+++ Dataset content +++
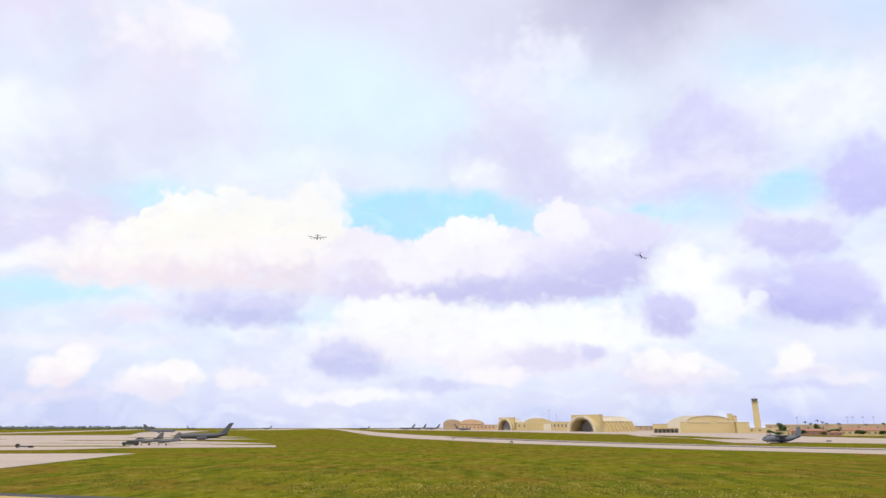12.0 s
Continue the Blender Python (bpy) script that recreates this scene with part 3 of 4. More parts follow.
def build_ground():
    bm = bmesh.new()
    xs = [-4900 + 9800 * i / 24 for i in range(25)]
    grid = [[bm.verts.new((x, y, z)) for x in xs] for y, z in KNOTS]
    for a, b in zip(grid, grid[1:]):
        for i in range(24):
            bm.faces.new((a[i], a[i + 1], b[i + 1], b[i]))
    tagged(link("ground", bm, GRASS), "mown green airfield grass with brown dry bands", "grass", kind="structure")


def paving(name, outline, lift, mat, label):
    bm = bmesh.new()
    rings(bm, [[Vector((x, y, -0.02)) for x, y in outline], [Vector((x, y, lift)) for x, y in outline]])
    bmesh.ops.triangulate(bm, faces=[f for f in bm.faces if len(f.verts) > 4])
    for y, _ in KNOTS[1:-1]:
        bmesh.ops.bisect_plane(bm, geom=bm.verts[:] + bm.edges[:] + bm.faces[:], plane_co=(0, y, 0), plane_no=(0, 1, 0))
    for v in bm.verts:
        v.co.z += height(v.co.y)
    return tagged(link(name, bm, mat), label, "paving", kind="structure")


build_ground()
RUNWAY = [(430, 50, 88), (300, 205, 88), (216, 320, 88), (167, 375, 88), (92, 490, 84), (44, 585, 80), (-8, 690, 74), (-62, 840, 62), (-134, 1105, 42), (-250, 1660, 40), (-560, 3000, 40)]
paving("runway", ribbon(RUNWAY, 80), 0.10, CONCRETE, "long pale concrete runway crossing the grass")
paving("road", ribbon([(x + 17, y + 12) for x, y, w in RUNWAY[:7]], 17), 0.14, ASPHALT, "dark asphalt strip along the pale runway")
paving("apron", [(-250, 1900), (60, 1300), (190, 1013), (267, 889), (292, 807), (400, 850), (800, 930), (1200, 2400), (300, 2700), (-200, 2400)], 0.06, CONCRETE, "wide pale concrete apron before the hangars")
paving("taxiway", [(255, 900), (232, 772), (250, 650), (222, 500), (235, 472), (264, 520), (289, 500), (321, 465), (420, 330), (640, 560), (445, 653), (422, 740), (409, 860)], 0.09, CONCRETE, "pale concrete taxiway under the parked transport")
paving("grass_island", [(262, 830), (246, 740), (258, 622), (291, 604), (300, 650), (296, 780)], 0.13, GRASS, "green grass island between the taxiways")
paving("grass_island", [(450, 800), (430, 745), (452, 660), (640, 600), (900, 860)], 0.13, GRASS, "green grass island between the taxiways")
paving("apron", [(-420, 289), (-195, 289), (-137, 292), (-125, 186), (-120, 150), (-420, 150)], 0.06, CONCRETE, "pale concrete paving corner in the grass")
paving("apron", [(-600, 331), (-241, 331), (-201, 340), (-186, 368), (-99, 388), (-109, 425), (-170, 445), (-124, 472), (-150, 500), (-174, 523), (-240, 560), (-176, 626), (-250, 660), (-220, 738), (-324, 770),
                 (-400, 1000), (-500, 1400), (-600, 1400), (-490, 1050), (-406, 844), (-561, 823), (-900, 790), (-900, 331)], 0.06, CONCRETE, "wide pale concrete apron under the parked jets")
paving("taxiway", ribbon([(-760, 800), (-680, 985), (-690, 1180), (-760, 1500), (-856, 1841)], 60), 0.06, CONCRETE, "far pale taxiway across the grass")
paving("taxiway", [(-560, 1500), (-535, 1650), (-640, 2600), (-480, 2600), (-400, 1650)], 0.06, CONCRETE, "far pale taxiway behind the tanker")
for ys, xs in (((396, 416), (-330, -190)), ((474, 484), (-300, -150)), ((560, 580), (-330, -200)), ((575, 610), (-480, -400)), ((670, 700), (-330, -225))):
    paving("grass_island", [(xs[0], ys[0]), (xs[1], ys[0]), (xs[1] - 8, ys[1]), (xs[0], ys[1])], 0.11, GRASS, "thin green strip of grass in the apron")
paving("road", ribbon([(-200, 115.5), (-120, 113.5), (-82, 109.0), (-44, 98.5), (-16, 78)], 16), 0.10, ASPHALT, "narrow asphalt road in the grass")
paving("road_line", ribbon([(-200, 117.6), (-120, 115.6), (-79, 111.1), (-42.6, 100.5), (-14, 79)], 2.6), 0.13, YELLOW, "yellow painted line along the road edge")


# ---- buildings ----
def extrude(profile, y0, y1):
    """A solid with this outline in x and z between two depths."""
    return rings(bmesh.new(), [[Vector((x, y0, z)) for x, z in profile], [Vector((x, y1, z)) for x, z in profile]])


def place(thing, at, heading):
    thing.matrix_basis = pose(*at, 0, 0, heading)
    return thing


def arch(width, rise, base=0.0, n=18):
    return [(-math.cos(math.pi * i / n) * width / 2, base + math.sin(math.pi * i / n) * rise) for i in range(n + 1)]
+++
--- Exercise goal ---
Show the lines that mention the word "this".

--- Worked answer ---
Continue the Blender Python (bpy) script that recreates this scene with part 3 of 4. More parts follow.
    """A solid with this outline in x and z between two depths."""